“Full-time minimum wage workers cannot afford a two-bedroom rental anywhere in the U.S.,” Alicia Adamczyk writes at CNBC, “and cannot afford a one-bedroom rental in 95% of U.S. counties.” Adamczyk gets her figures from the National Low Income Housing Coalition’s annual “Out of Reach” report.
Here are a few numbers NLIHC isn’t as eager to talk about:
According to the US Bureau of Labor Statistics, a whopping 1.9% of all American workers, and only 1% of full-time workers, earned minimum wage as of 2019. Also per BLS, minimum wage workers are more likely than average to be employed in food service jobs where wages are often supplemented with tips.
According to the Economic Policy Institute, 60% of workers in the lowest income decile (which would include minimum wage earners) receive public assistance benefits that top off a full-time minimum wage earner’s wages by an average of about $1.50 an hour.
And then we come to two assumptions in the NLIHC report that become problematic, especially when combined.

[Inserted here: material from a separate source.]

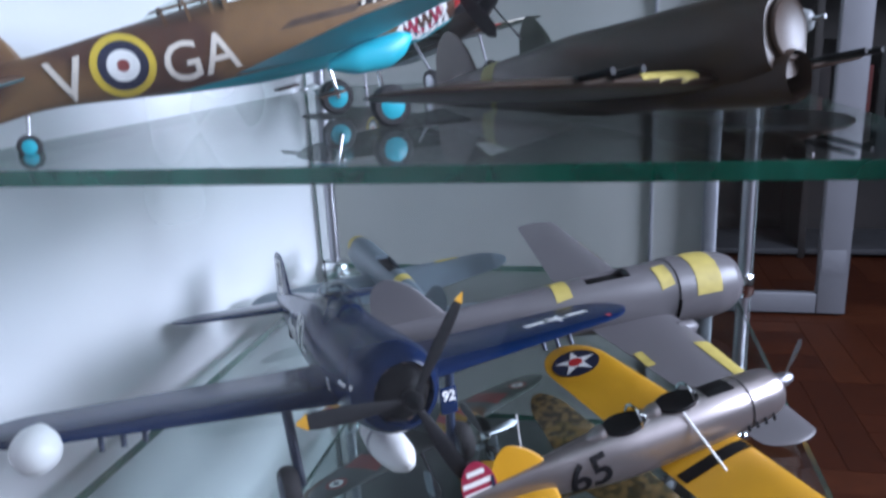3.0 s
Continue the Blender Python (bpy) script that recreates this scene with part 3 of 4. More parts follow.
def star_disc(skin, at, facing, r, up, disc, star=None, centre=None):
    mark("insignia_disc", poly_disc(0.00002, r, 36), disc, skin, at, facing, up, 0.00022)
    mark("insignia_star", poly_star(r * 0.90), star or WHITE, skin, at, facing, up, 0.0004)
    if centre:
        mark("insignia_centre", poly_disc(0.00002, r * 0.3, 20), centre, skin, at, facing, up, 0.00055)


# ---- shelf at the middle: carrier fighter in sea blue ----
p = airframe(airfield(0.1532, 0.0501, 0.0576, -52.1, 6.7, -1.3),
             "glossy sea-blue carrier fighter model with white number and yellow-tipped propeller", [
    (-0.212, 0.000, 0.0012, 0.0045), (-0.195, -0.001, 0.0035, 0.0075), (-0.160, 0.0003, 0.0080, 0.0128), (-0.125, 0.0010, 0.0122, 0.0175),
    (-0.107, 0.0015, 0.0142, 0.0202), (-0.094, 0.0018, 0.0152, 0.0218), (-0.082, 0.0010, 0.0162, 0.0212), (-0.060, -0.001, 0.0175, 0.0205), (-0.030, -0.0005, 0.0185, 0.0190), (-0.018, 0, 0.0178, 0.0182), (-0.0125, 0, 0.0160, 0.0163), (-0.0095, 0, 0.0142, 0.0144), (-0.0082, 0, 0.0120, 0.0122)],
    (-0.043, -0.012, 0.060, 0.033, 0.1455, 0.008, 0.010, 1.0, 0.14), (-0.180, -0.001, 0.033, 0.019, 0.064, 0.012, 0.0, 0.9, 0.25),
    (-0.176, 0.004, 0.037, 0.021, 0.0270, 0.014, 0.22), (NAVY, NAVY), 2.1, None, 0.010)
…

The first assumption is that rent is only “affordable” if it comes to less than 30% of a person’s income. But that seems awfully one-size-fits-all. What if spending 35% of my income on rent saves me 10% of that income somewhere else — utility bills or gas costs for longer commutes, for example?
The second assumption is that that there’s only one earner living in (or at least only one earner contributing to the rent on) the household. That assumption seems especially silly as applied to two-bedroom rentals. In reality, many people share housing. They move in with their romantic partners, or find amicable roomies. Just as many hands make light work, many paychecks make lower per-person rent.

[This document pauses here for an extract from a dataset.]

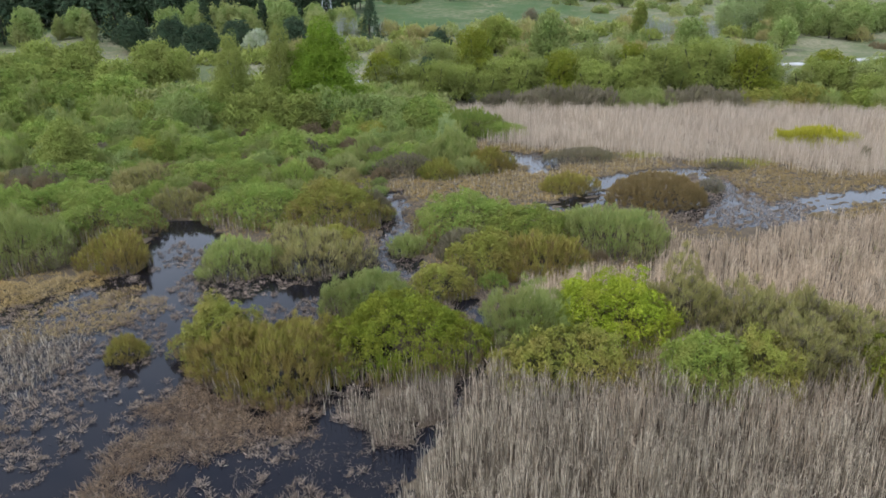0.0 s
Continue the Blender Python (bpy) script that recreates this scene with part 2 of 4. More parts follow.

Is the rent, as Jimmy McMillan says, too damn high? In some places, absolutely. In many places, probably.
Is the rent being too damn high a function of the minimum wage being too damn low? No. A tiny fraction of one percent of Americans struggling to make rent are full-time minimum wage workers without secondary sources of income.
The rent is too damn high because the housing supply is too damn limited.
Who are the geniuses limiting the housing supply with permit schemes, zoning restrictions, and supposed “fair housing” rules, all while pretending they’re doing tenants a favor?
The same geniuses who oppress workers with minimum wage laws, licensing requirements, and supposed “labor protections,” all while pretending they’re doing workers a favor.
Making it harder for the average worker to earn a living and find a place to live may not be the intended purpose of government as we know it, but it’s certainly the result of government as we know it.
Perhaps it’s time for America’s workers to re-think government as we know it.